Glossary · UK
What is Interest-Only Mortgage?
A mortgage where monthly payments cover only the interest charged, leaving the full original loan amount still owed at the end of the term unless a separate repayment plan clears it.
Full Definition
With an interest-only mortgage, the borrower's monthly payment covers just the interest the lender charges on the loan, so the capital balance never reduces on its own -- at the end of the mortgage term the borrower still owes exactly the amount originally borrowed and must repay it in full, typically by selling the property, using an investment or savings vehicle built up alongside the mortgage, downsizing, or remortgaging. Because none of the payment goes toward capital, monthly payments on an interest-only mortgage are noticeably lower than on an equivalent repayment mortgage, which is why the structure is the default choice for most buy-to-let mortgages (where the eventual sale of the property, or refinancing, is treated as the repayment strategy) but is now tightly restricted for residential owner-occupier mortgages.
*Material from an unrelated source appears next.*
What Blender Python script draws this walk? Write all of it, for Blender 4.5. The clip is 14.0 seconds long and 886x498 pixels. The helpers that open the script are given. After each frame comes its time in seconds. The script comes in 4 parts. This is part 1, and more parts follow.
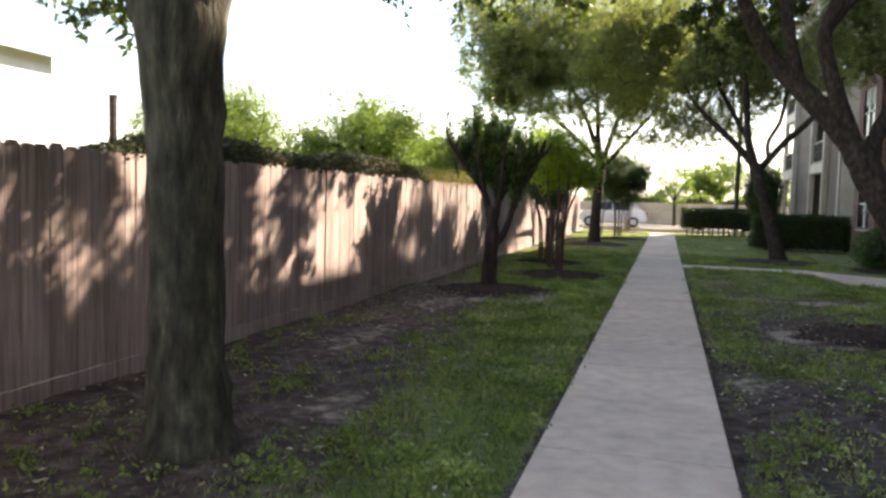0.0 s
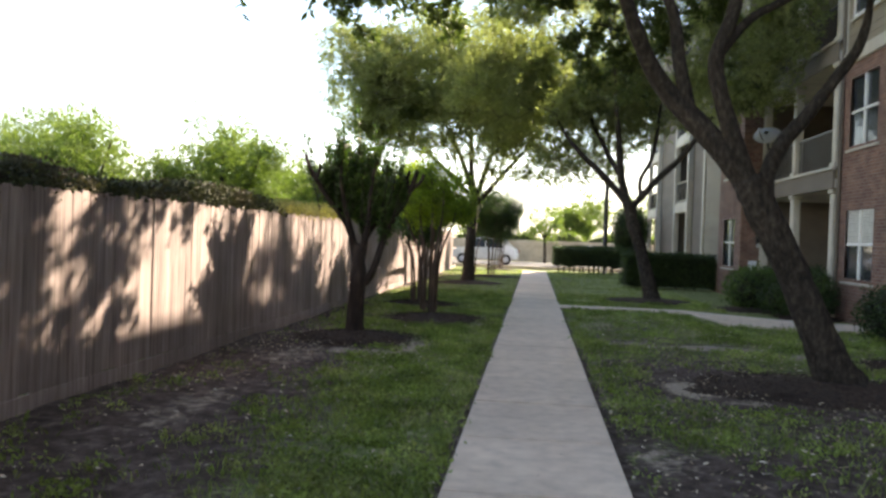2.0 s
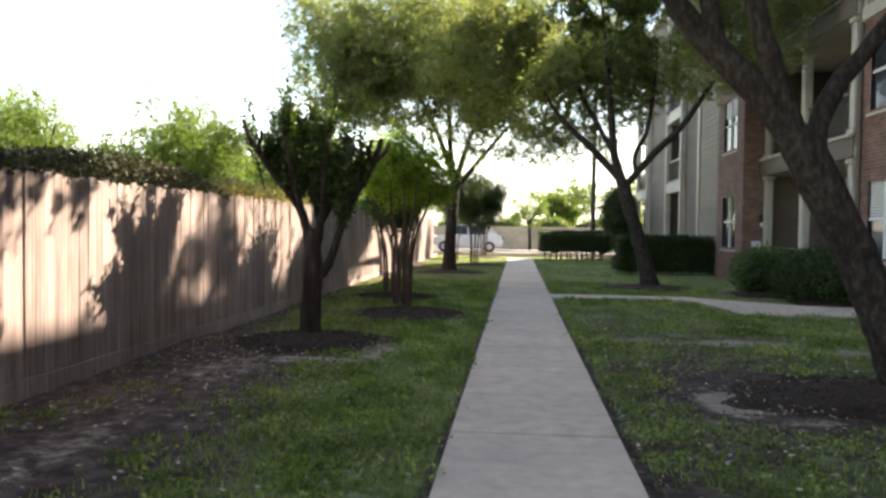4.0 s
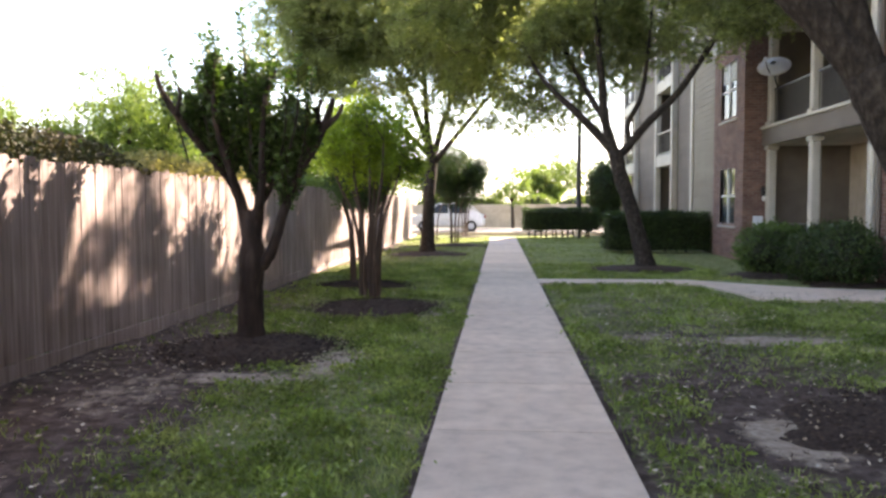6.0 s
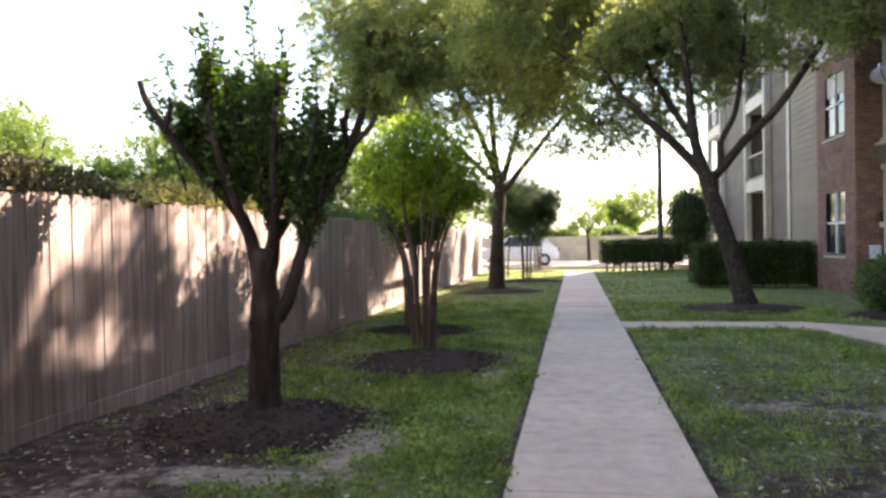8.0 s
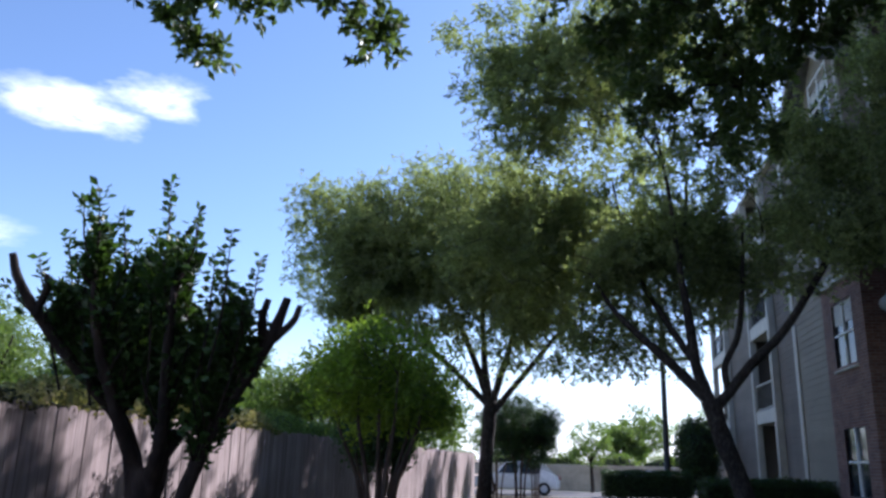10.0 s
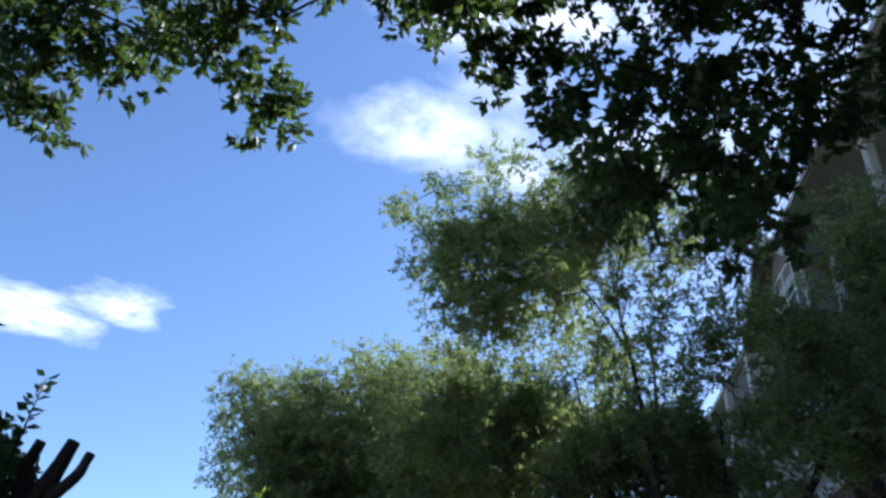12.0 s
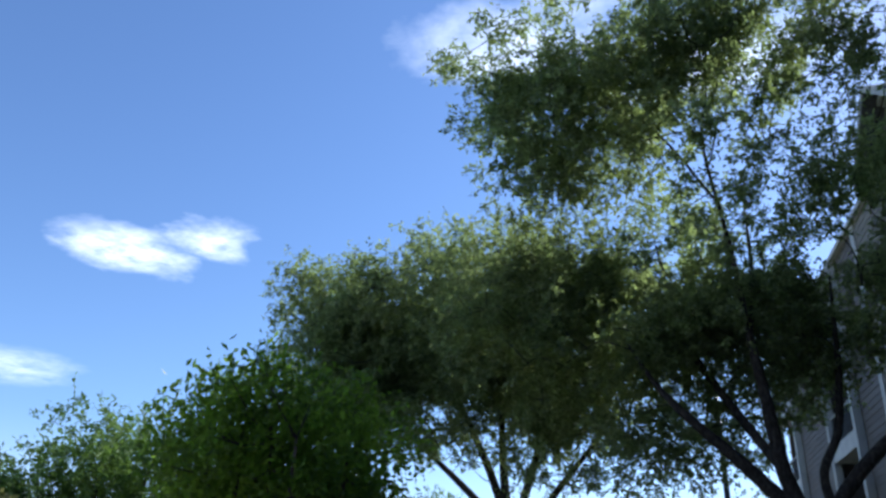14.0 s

Since the 2014 Mortgage Market Review, UK lenders must stress-test that a residential interest-only borrower has a credible and evidenced repayment vehicle in place -- vague plans such as "hoping house prices rise" are not accepted -- and many lenders cap the loan-to-value available on interest-only lending at 50 to 75%. Retirement Interest-Only mortgages and lifetime mortgages are specialist variants aimed at older borrowers where the loan is typically repaid from the sale of the property on death or move into long-term care rather than during the borrower's lifetime.